Just in Time, Again and Again

Nina Simone at the Village GateBack on 08 May, I wrote that the recording of Nina Simone’s 1961 performance “At the Village Gate” was in heavy rotation on my CD player. That’s still the case. In fact, this past week, I became somewhat irrationally fixated on the disc’s opening track, “Just in Time.”

Simone’s performance of this small-scale paean to luck and love is sublime genius. She begins with her trademark casual precision, a subdued exuberance that quietly erupts towards the end into a beautiful, joyous crying. But these vocals are just bookends — after singing just a few bars at the beginning of the song she seemingly and suddenly abandons her audience to a quietly playful guitar, bass, drums.

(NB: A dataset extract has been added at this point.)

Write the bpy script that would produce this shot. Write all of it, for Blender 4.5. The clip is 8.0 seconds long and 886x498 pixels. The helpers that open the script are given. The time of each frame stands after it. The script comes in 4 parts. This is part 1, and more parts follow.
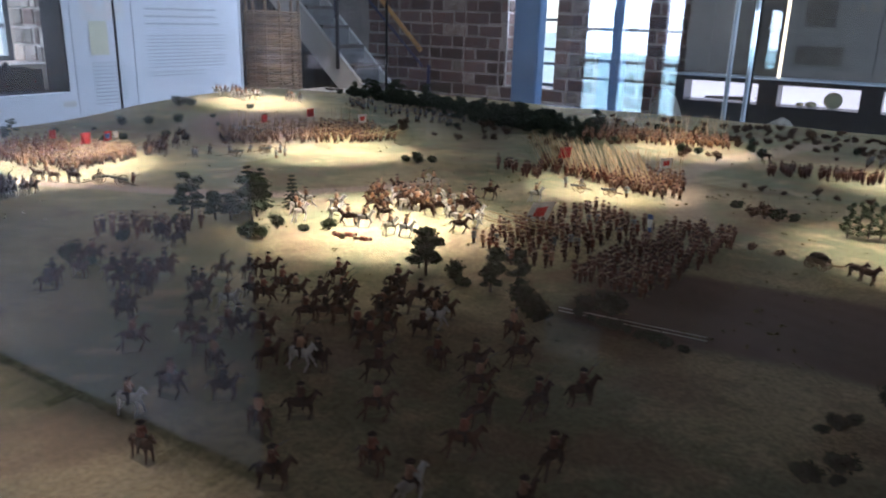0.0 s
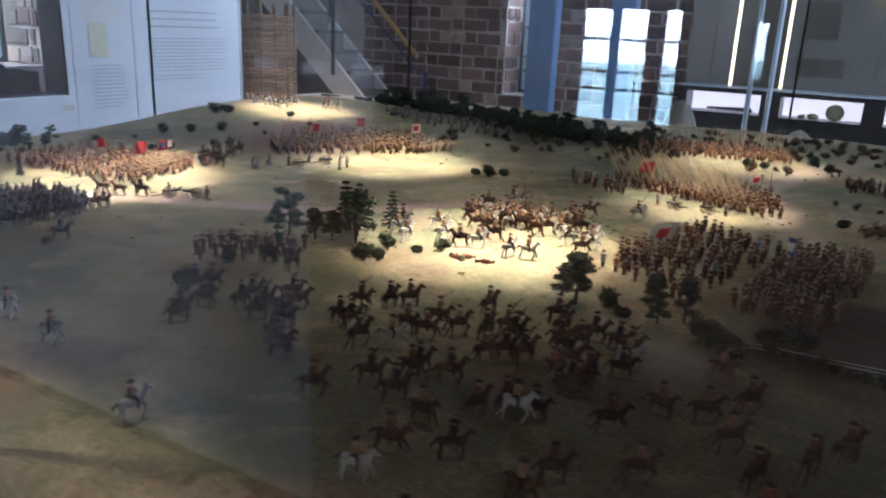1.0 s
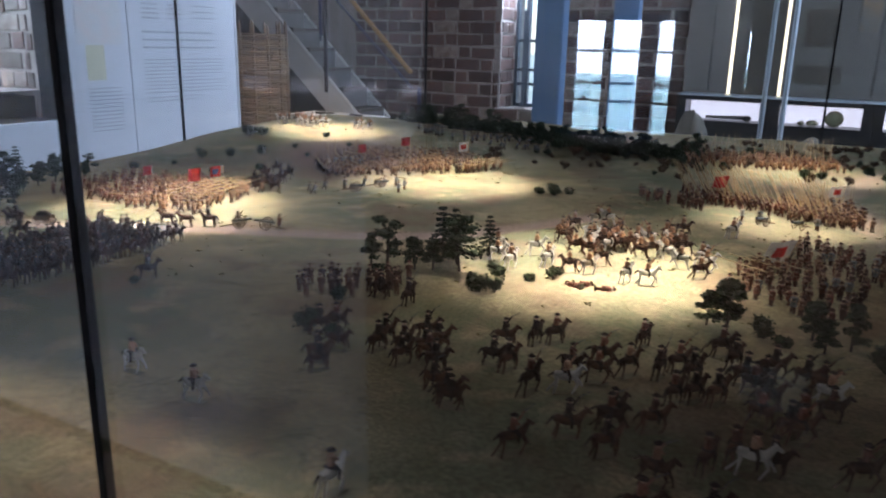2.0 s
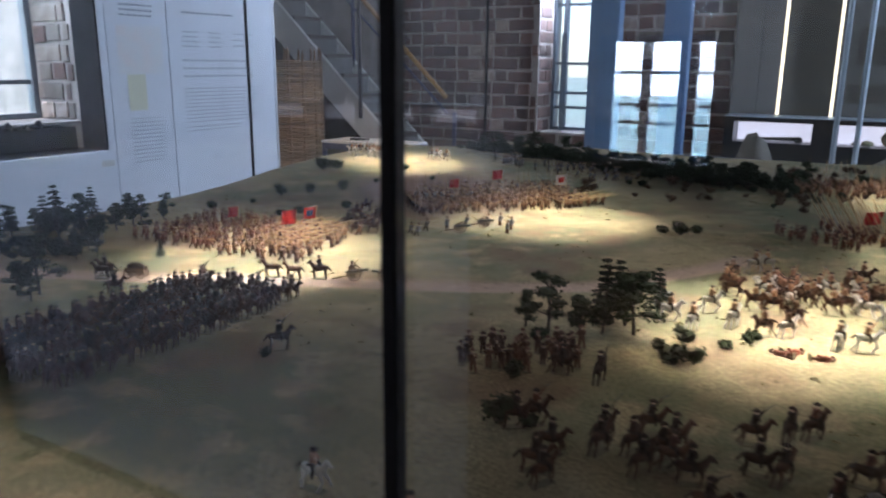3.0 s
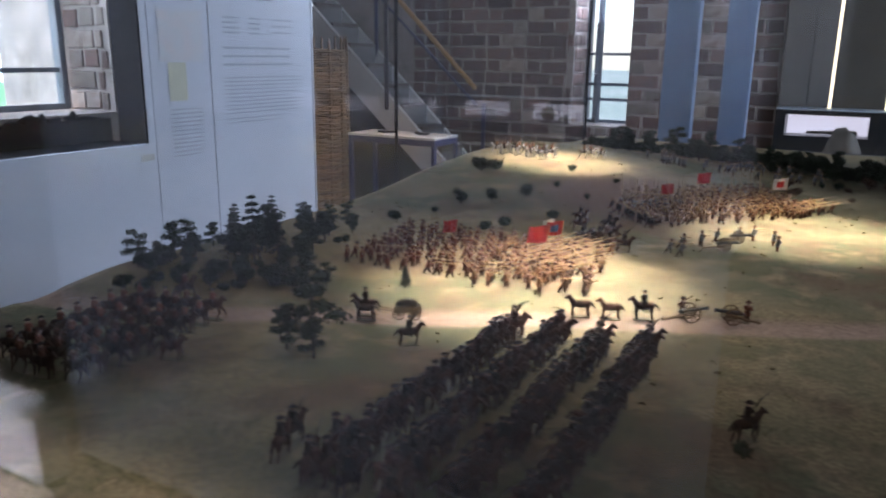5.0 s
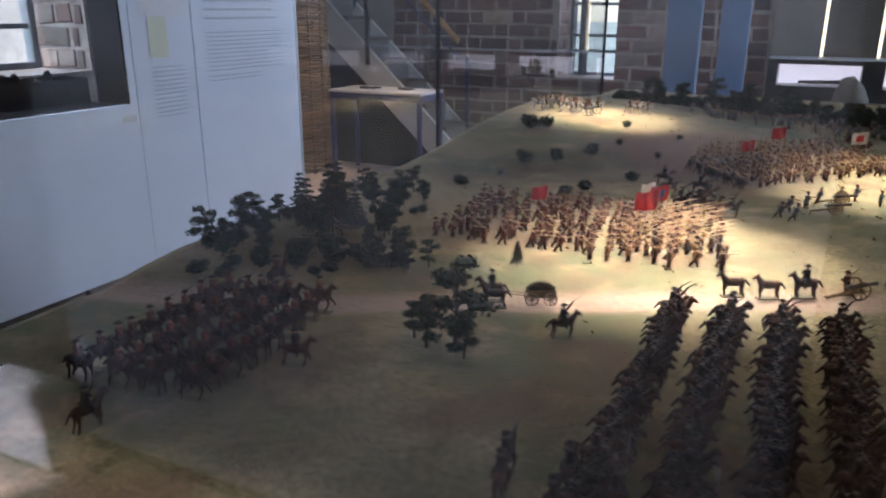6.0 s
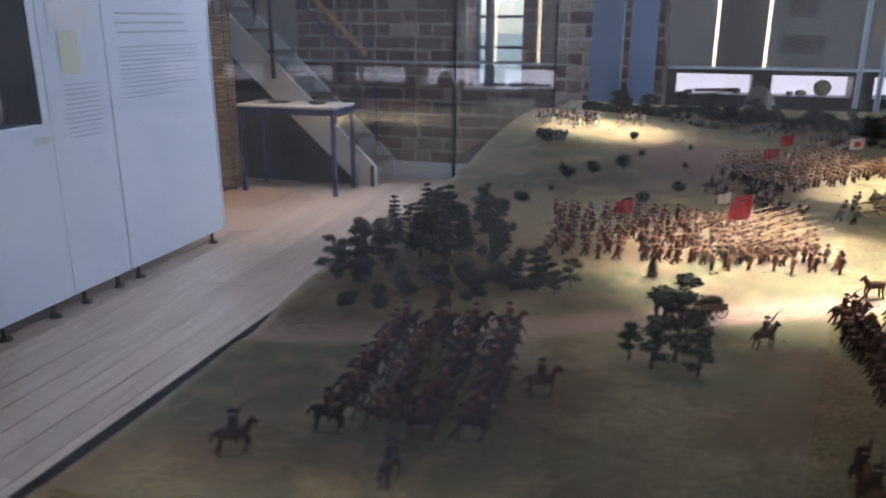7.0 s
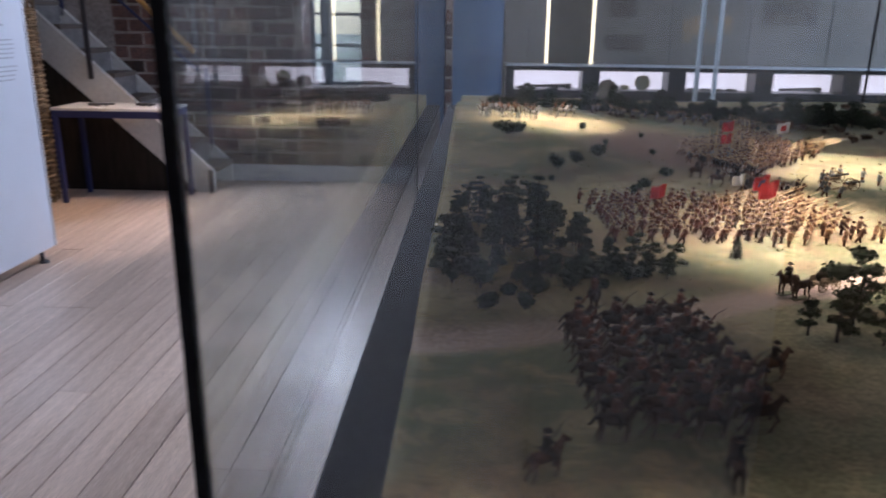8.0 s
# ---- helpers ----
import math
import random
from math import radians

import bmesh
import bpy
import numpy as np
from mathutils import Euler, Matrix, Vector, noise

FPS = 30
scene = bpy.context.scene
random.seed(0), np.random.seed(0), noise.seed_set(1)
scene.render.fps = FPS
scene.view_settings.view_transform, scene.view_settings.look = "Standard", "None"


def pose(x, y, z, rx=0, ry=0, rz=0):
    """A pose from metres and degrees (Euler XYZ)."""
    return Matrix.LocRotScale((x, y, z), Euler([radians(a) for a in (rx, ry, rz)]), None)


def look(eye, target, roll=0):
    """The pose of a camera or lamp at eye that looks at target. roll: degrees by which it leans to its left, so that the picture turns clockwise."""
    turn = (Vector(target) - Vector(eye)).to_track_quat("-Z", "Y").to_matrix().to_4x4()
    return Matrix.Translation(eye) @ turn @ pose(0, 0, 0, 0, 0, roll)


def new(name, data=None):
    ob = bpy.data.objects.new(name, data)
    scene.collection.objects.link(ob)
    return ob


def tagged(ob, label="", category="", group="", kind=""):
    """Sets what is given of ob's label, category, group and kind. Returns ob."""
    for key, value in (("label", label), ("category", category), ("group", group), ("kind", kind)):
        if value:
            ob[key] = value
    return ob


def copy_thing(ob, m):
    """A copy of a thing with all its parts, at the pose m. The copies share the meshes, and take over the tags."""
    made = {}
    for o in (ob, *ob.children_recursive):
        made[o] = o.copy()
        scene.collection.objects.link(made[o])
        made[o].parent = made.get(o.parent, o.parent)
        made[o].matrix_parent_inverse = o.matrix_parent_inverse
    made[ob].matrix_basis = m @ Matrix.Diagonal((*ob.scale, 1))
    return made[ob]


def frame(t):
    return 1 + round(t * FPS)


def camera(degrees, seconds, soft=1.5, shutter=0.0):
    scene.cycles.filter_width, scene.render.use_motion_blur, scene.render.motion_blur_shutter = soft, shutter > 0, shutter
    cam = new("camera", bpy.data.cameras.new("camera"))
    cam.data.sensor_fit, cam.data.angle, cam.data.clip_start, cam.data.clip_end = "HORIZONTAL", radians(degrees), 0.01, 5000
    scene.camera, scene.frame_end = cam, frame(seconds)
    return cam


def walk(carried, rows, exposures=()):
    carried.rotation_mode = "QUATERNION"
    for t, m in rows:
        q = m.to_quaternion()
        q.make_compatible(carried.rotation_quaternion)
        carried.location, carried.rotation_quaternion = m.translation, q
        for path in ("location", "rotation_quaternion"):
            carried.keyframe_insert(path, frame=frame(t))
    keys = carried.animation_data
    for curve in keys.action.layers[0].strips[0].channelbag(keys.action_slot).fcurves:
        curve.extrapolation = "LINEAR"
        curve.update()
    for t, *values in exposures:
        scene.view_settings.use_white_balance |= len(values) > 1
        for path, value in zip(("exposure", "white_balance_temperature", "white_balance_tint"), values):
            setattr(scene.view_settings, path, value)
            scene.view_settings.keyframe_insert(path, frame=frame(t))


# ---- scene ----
cam = camera(61.0, 8.0, soft=1.9, shutter=0.35)
METRES, EYE, TILT, LEAN, TURN = 2.1, 1.5, 0.0, 0.0, 32.2
ROWS = [
    (0.0, 0.0, 0.0, 0.0, 0.47, -17.16, -1.53),
    (0.5, -0.0391, 0.0236, -0.0012, 0.65, -16.73, -1.97),
    (1.0, -0.1053, 0.0395, -0.003, -1.32, -16.63, -2.38),
    (2.5, -0.2357, 0.1026, -0.005, -3.36, -14.91, -1.18),
    (3.0, -0.2777, 0.1565, -0.0038, -1.95, -13.85, -0.41),
    (3.5, -0.311, 0.1927, -0.0066, -1.09, -14.28, -0.23),
    (4.0, -0.3669, 0.2189, -0.007, -2.03, -13.93, -0.12),
    (5.5, -0.5394, 0.3208, -0.0151, -4.21, -15.45, -0.72),
    (6.0, -0.5708, 0.3542, -0.0173, -5.97, -17.8, -0.16),
    (6.5, -0.6224, 0.375, -0.0179, -8.5, -17.13, -1.15),
    (7.0, -0.7109, 0.3891, -0.0139, -15.14, -16.96, -0.15),
    (7.5, -0.7851, 0.4113, -0.0147, -21.22, -17.03, -0.24),
    (8.0, -0.8501, 0.4725, -0.0244, -29.71, -16.85, -0.7),
]
walk(cam, [(t, pose(0, 0, EYE, TILT, LEAN, TURN) @ pose(METRES * x, METRES * y, METRES * z, 90 + pitch, roll, yaw)) for t, x, y, z, yaw, pitch, roll in ROWS], exposures=[(0.0, 1.92, 5900, 21), (2.4, 1.62, 5950, 21), (3.4, 1.5, 5950, 21), (5.5, 1.45, 6200, 25), (6.2, 1.45, 6200, 25), (7.0, 1.55, 6200, 25), (8.0, 1.55, 6200, 25)])

# ---- light ----
world = bpy.data.worlds.new("sky")
scene.world = world
world.use_nodes = True
wn = world.node_tree.nodes
sky = wn.new("ShaderNodeTexSky")
sky.sky_type = "NISHITA"
sky.sun_disc = False
sky.sun_elevation = radians(48)
sky.sun_rotation = radians(200)
sky.dust_density, sky.ozone_density = 0.6, 2.5
wn["Background"].inputs["Strength"].default_value = 0.15
world.node_tree.links.new(sky.outputs["Color"], wn["Background"].inputs["Color"])
sun = new("sun", bpy.data.lights.new("sun", "SUN"))
sun.data.energy, sun.data.angle, sun.data.color = 3.0, radians(0.6), (1.0, 0.95, 0.88)
sun.matrix_world = look((0, 0, 20), (3.6, 9.5, 0))


def window_light(name, at, target, wide, high, power, tint=(0.72, 0.85, 1.0)):
    lamp = new(name, bpy.data.lights.new(name, "AREA"))
    lamp.data.shape, lamp.data.size, lamp.data.size_y = "RECTANGLE", wide, high
    lamp.data.energy, lamp.data.color = power, tint
    lamp.matrix_world = look(at, target)
    return lamp


def spot(name, at, target, power, degrees, blend=0.6, tint=(1.0, 0.80, 0.50)):
    lamp = new(name, bpy.data.lights.new(name, "SPOT"))
    lamp.data.energy, lamp.data.spot_size, lamp.data.spot_blend = power, radians(degrees), blend
    lamp.data.color, lamp.data.shadow_soft_size = tint, 0.03
    lamp.matrix_world = look(at, target)
    return lamp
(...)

The amazing trick she manages is this: defining the whole of the song by her very absence from its center, controlling that undefinable intersection of sound and time wherein the audience craves the form of her voice the most by not giving it over at all, withholding it almost cruelly. Yet, in spite of this absence, the whole of the song and every tiny detail in its crevices are clearly of her own design and volition — though the voice is gone, she’s not. She’s unmistakably there. It’s a brazenly confident gesture with which to open an evening’s performance, but her delivery and its effectiveness are immaculate. I’m left in wonder after each listen and I can’t get enough; since Thursday, I’ve had my CD player set to repeat that track without end.